Sep 3, 2025
Europe Q3 Readout: North Range Hubs vs. Mediterranean Transshipment
North Range gateways (RTM/ANR/HAM) operated within one standard deviation of 2024 means. Mediterranean transshipment hubs displayed higher variance tied to feeder rotations and weather windows.

What stood out in Q3
North Range gateways kept berth occupancy steady; Rotterdam and Antwerp saw modest improvements in schedule reliability. West Med used Valencia as a shock absorber for late arrivals from the Transatlantic. Algeciras and Piraeus experienced volatility linked to feeder bunching.
Metrics (last 30 days)
- NLRTM congestion_score p95: 0.62
- BEANR congestion_score p95: 0.65
- ESALG transfer dwell p95: 31h (rollovers on feeders)

Planning implications
- Gateway choice: For West Med-bound cargo with tight SLAs, Valencia remains the safer buffer versus direct transshipment.

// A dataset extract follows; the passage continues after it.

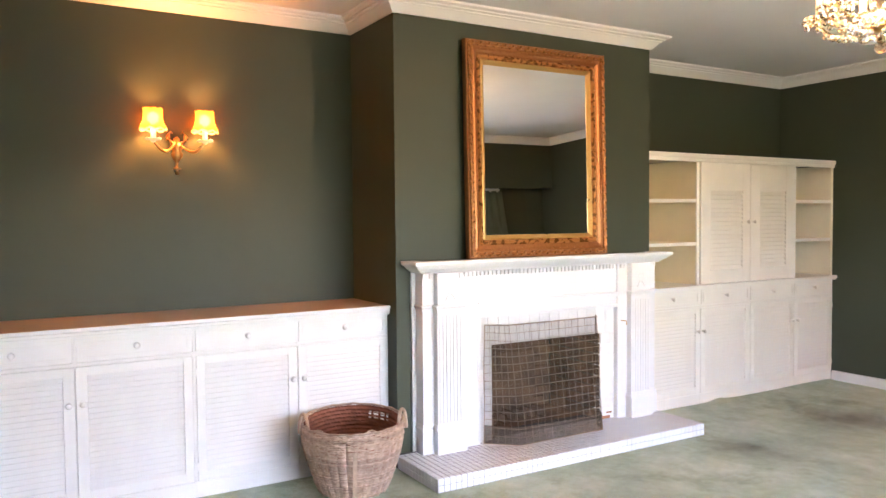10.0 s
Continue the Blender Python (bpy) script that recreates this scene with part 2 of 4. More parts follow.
M_WICKER = material("brown_wicker", (0.58, 0.425, 0.325), 0.45, vary=0.16, scale=38, fine=120, bump=0.4, dark=(0.34, 0.22, 0.155), piece=0.22)
M_BRONZE = material("dark_bronze", (0.10, 0.07, 0.045), 0.4, 0.7, vary=0.15, scale=30)
M_WICKER_IN = material("dark_inner_wicker", (0.30, 0.105, 0.055), 0.8, vary=0.2, scale=20, bump=0.4)
M_CANE = material("pale_split_cane", (0.62, 0.45, 0.33), 0.7, vary=0.2, scale=20)
M_CURTAIN = material("sage_green_curtain", (0.14, 0.16, 0.12), 0.9, vary=0.08, scale=5, fine=400, bump=0.2)
M_LINING = see_through_material("white_curtain_lining", (0.80, 0.79, 0.76), 0.86)
M_PLASTIC = material("white_plastic", (0.76, 0.75, 0.72), 0.35, vary=0.02)
M_DARKHOLE = material("dark_slot", (0.02, 0.02, 0.02), 0.7)
M_CRYSTAL = material("cut_crystal", (0.80, 0.65, 0.44), 0.14, vary=0.02, bump=0, gloss=0.9)
M_CRYSTAL.node_tree.nodes["Principled BSDF"].inputs["Transmission Weight"].default_value = 0.97
M_SHADE = cloth_material("lit_fabric_shade", (0.36, 0.100, 0.013), 0.85, 0.034)
M_SHADE_TRIM = cloth_material("lit_shade_fringe", (0.55, 0.42, 0.30), 0.5)
# Sleeves and pans emit faintly, standing in for the bulb light they catch.
M_CANDLE_LIT = glow_material("bulb_lit_sleeve_and_pan", (1.0, 0.60, 0.22), 0.028)
M_BULB = glow_material("candle_bulb", (1.0, 0.74, 0.42), 1.3)


# ---- shape helpers ----
def bx(bm, x0, x1, y0, y1, z0, z1, m=None):
    v = [bm.verts.new((x, y, z)) for x in (x0, x1) for y in (y0, y1) for z in (z0, z1)]
    if m:
        for k in v:
            k.co = m @ k.co
    for q in ((0, 1, 3, 2), (4, 6, 7, 5), (0, 4, 5, 1), (2, 3, 7, 6), (0, 2, 6, 4), (1, 5, 7, 3)):
        bm.faces.new([v[i] for i in q])
    return v


def box(x0, x1, y0, y1, z0, z1, bevel=0.0):
    bm = bmesh.new()
    bx(bm, x0, x1, y0, y1, z0, z1)
    return soft(bm, bevel)


def soft(bm, bevel):
    bmesh.ops.recalc_face_normals(bm, faces=bm.faces)
    if bevel:
        bmesh.ops.bevel(bm, geom=list(bm.edges), offset=bevel, segments=2, profile=0.6, affect="EDGES")
    return bm


def boxes(*list_of, bevel=0.0):
    bm = bmesh.new()
    for b in list_of:
        bx(bm, *b)
    return soft(bm, bevel)


def lathe(bm, prof, c=(0, 0, 0), seg=16, wave=None):
    rings = []
    for i, (r, z) in enumerate(prof):
        ring = []
        for k in range(seg):
            a = 2 * math.pi * k / seg
            rr, zz = (wave(i, a, r, z) if wave else (r, z))
            ring.append(bm.verts.new((c[0] + rr * math.cos(a), c[1] + rr * math.sin(a), c[2] + zz)))
        rings.append(ring)
    for a, b in zip(rings, rings[1:]):
        for k in range(seg):
            bm.faces.new((a[k], a[(k + 1) % seg], b[(k + 1) % seg], b[k]))
    for ring, r in ((rings[0], prof[0][0]), (rings[-1], prof[-1][0])):
        if 0 < r < 0.004:
            bm.faces.new(ring)
    return bm


def tube(bm, pts, r, seg=6, cap=True):
    pts = [Vector(p) for p in pts]
    rings = []
    for i, p in enumerate(pts):
        d = (pts[min(i + 1, len(pts) - 1)] - pts[max(i - 1, 0)]).normalized()
        u = d.cross(Vector((0, 0, 1)) if abs(d.z) < 0.9 else Vector((1, 0, 0))).normalized()
        w = d.cross(u)
        rr = r[i] if isinstance(r, (list, tuple)) else r
        rings.append([bm.verts.new(p + rr * (math.cos(2 * math.pi * k / seg) * u + math.sin(2 * math.pi * k / seg) * w)) for k in range(seg)])
    for a, b in zip(rings, rings[1:]):
        for k in range(seg):
            bm.faces.new((a[k], a[(k + 1) % seg], b[(k + 1) % seg], b[k]))
    if cap:
        bm.faces.new(rings[0][::-1]), bm.faces.new(rings[-1])
    return bm


def run(bm, path, prof, closed=False):
    """Sweep a profile of (out, z) along a level path with mitred corners; out goes to the right of the way."""
    n = len(path)
    rings = []
    for i, p in enumerate(path):
        p = Vector(p)
        a = Vector(path[i - 1]) if (i or closed) else None
        b = Vector(path[(i + 1) % n]) if (i < n - 1 or closed) else None
        d1 = (p - a).normalized() if a is not None else None
        d2 = (b - p).normalized() if b is not None else None
        d1, d2 = d1 or d2, d2 or d1
        n1, n2 = Vector((d1.y, -d1.x)), Vector((d2.y, -d2.x))
        m = (n1 + n2) / (1 + n1.dot(n2))
        rings.append([bm.verts.new((p.x + m.x * o, p.y + m.y * o, z)) for o, z in prof])
    k = len(prof)
    for i in range(n if closed else n - 1):
        a, b = rings[i], rings[(i + 1) % n]
        for j in range(k):
            bm.faces.new((a[j], a[(j + 1) % k], b[(j + 1) % k], b[j]))
    if not closed:
        bm.faces.new(rings[0]), bm.faces.new(rings[-1][::-1])
    bmesh.ops.recalc_face_normals(bm, faces=bm.faces)
    return bm


def data_of(name, bm, mat, smooth=False):
    me = bpy.data.meshes.new(name)
    bm.to_mesh(me)
    bm.free()
    me.materials.append(mat)
    if smooth:
        me.shade_smooth()
    return me


def part(name, bm, mat, parent, label="", smooth=False, m=None):
    ob = new(name, bm if isinstance(bm, bpy.types.Mesh) else data_of(name, bm, mat, smooth))
    ob.parent = parent
    if m is not None:
        ob.matrix_basis = m
    if label:
        tagged(ob, label)
    return ob


def thing(name, label, category, m=None, group="", kind=""):
    ob = tagged(new(name), label, category, group, kind)
    ob.empty_display_size = 0.1
    if m is not None:
        ob.matrix_basis = m
    return ob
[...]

- BAF & lead-time reviews: Hold a +1 day buffer for flows touching ESALG during high-variance weeks.
- Exception design: Trigger alerts when transfer dwell crosses 30h or congestion_score stays >0.65 for 5 consecutive days.
How to build this in your BI
- Rank gateways by 85th percentile dwell variance and overlay normalized congestion_score.
- Use a single cross-port threshold (0.65) to simplify lane-level rules across RTM/ANR/VLC.